1. The price of it is beyond the best gold: "More to be desired than gold; yea, than much fine gold." 2. It is delightful: "Sweeter than honey and the honey-comb." 3. This he knew by his own experience: "Moreover, by them is thy servant illuminated." 4. It is profitable to observe them: "For in keeping of them there is, 1.
A reward. 2. A great reward." III. But this last consideration sent David to the throne of mercy. What! a reward, a great reward! and only to those who keep God's law? My conscience tells me that the reward is not for me, I cannot plead this observance. David had public sins, secret faults and errors, to deplore. But he had at hand three means of help:
1. Confession of sin. 2. Petition for grace. 3. Faith in the Divine mercy, through the great Redeemer.
1. He knew he was an offender, but he knew not how greatly he had offended. He saw that he was guilty, and asked pardon.
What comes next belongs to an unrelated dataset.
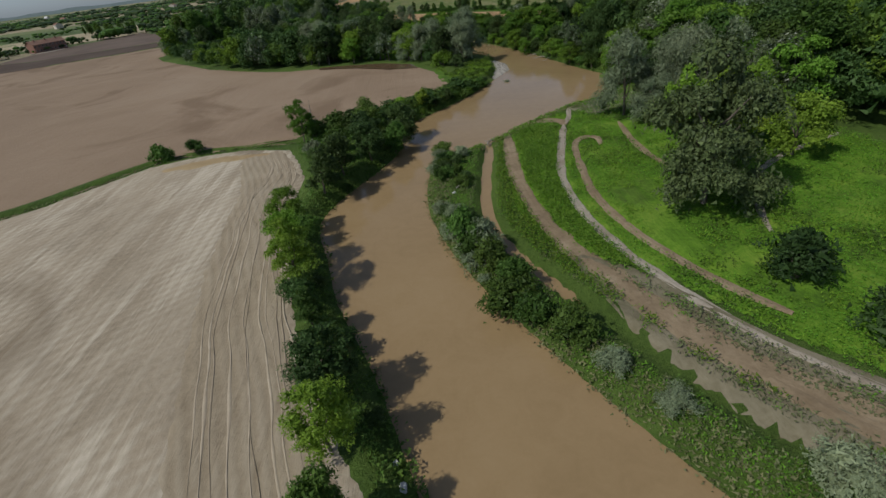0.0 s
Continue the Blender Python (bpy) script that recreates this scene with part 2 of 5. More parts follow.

He felt that he was impure, and asked cleansiny: "Who can understand his errors? cleanse thou me from my secret faults." 2. He prays that he may be preserved from presumptuous sins; that he might not be hardened in transgression: "Keep back also thy servant from presumptuous sins." For which he gives two reasons:
1. If he were not kept back from them, sin would get the dominion over him.
Sin would become a king, who would command, rule, and enslave him. 2. If thus kept back, he would be innocent from the great transgression; for he that gets under the strong habit of sin may at last deny God himself, renounce the blood of the covenant, and become a castaway.
3. Lastly, that his prayer may be heard, he prays for his prayer: "Let the words of my mouth and the meditation of my heart be acceptable in thy sight." This is pleading, or supplication.
That prayer and supplication may be successful he acts faith in God, whom he, 1. Claims as his strength; literally, his rock, by whom alone he could resist and overcome.
2. His redeemer, through whom alone he could get pardon for the past, and grace to help him in time of need. To this word he adds nothing, as it includes every thing necessary to saint and sinner. See the notes.